I never figured Wilkinson for one who wants to shrink the moral imagination. But every day, he takes it to liberals harder than he takes it to conservatives. Every day, he grinds his personal resentment, his palpable and obvious sense that he's been wronged, by somebody, at some point, and he uses it to support a party that now stands for the most noxious bigotry. When he writes in ways that could be construed as liberal, it's airy, inconsequential, typically relegated to his personal blog. When he attacks liberalism, he does so concretely, and at The Economist. He may not want to live in a Republican world. But his effect on the world is as just another Republican operative.

Update: Emailers really aren't having this one. There's probably wisdom, there.

Update II: See here.

8 comments:

Paul Sherrard said...

"I have one political goal which underwrites all the others: to improve the moral imagination. That means that you expand the sphere of your empathy."
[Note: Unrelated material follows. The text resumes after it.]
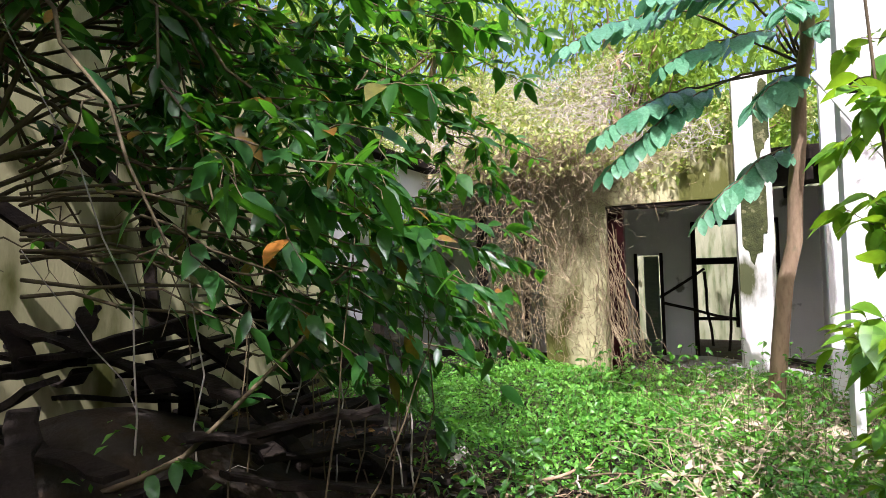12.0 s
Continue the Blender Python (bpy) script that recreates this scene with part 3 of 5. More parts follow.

An admirable and beautiful project.

Your choice of words reminds me of this passage from Murakami:

"It's all a question of imagination. Our responsibility begins with the power to imagine. It's just like Yeats said: 'In dreams begin responsibilities.' Flip this around and you could say that where there's no power to imagine, no responsibility can arise. Just like we see with Eichmann."

Jon EP said...

On that whole "i have one political goal... to improve the moral imagination" thing... Not to belabor the point, but didn't you say recently that "I'm not a big fan of raising the level of the discourse." So, well, huh?

Freddie said...

Elevating compassion and being polite are two different things.

Phil Perspective said...

I don't see why you should have apologized. Everything you said was the truth.

Freddie said...

Thanks, Phil.

That Fuzzy Bastard said...

"You see more and more of yourself in other humans and then can't help but insist on the best for them as you do for yourself. We kill teenagers in Yemen because our country is a failed moral state; Americans have written Muslims (among many others) out of the sphere of our empathy. We ignore the horrible conditions of our homeless and mentally ill because we don't consider them human. "

The ability to pivot from the need to expand the moral imagination to the assertion that people whose politics aren't the same as yours are people who don't consider homeless people and Muslims human is... pretty... um... breathtaking.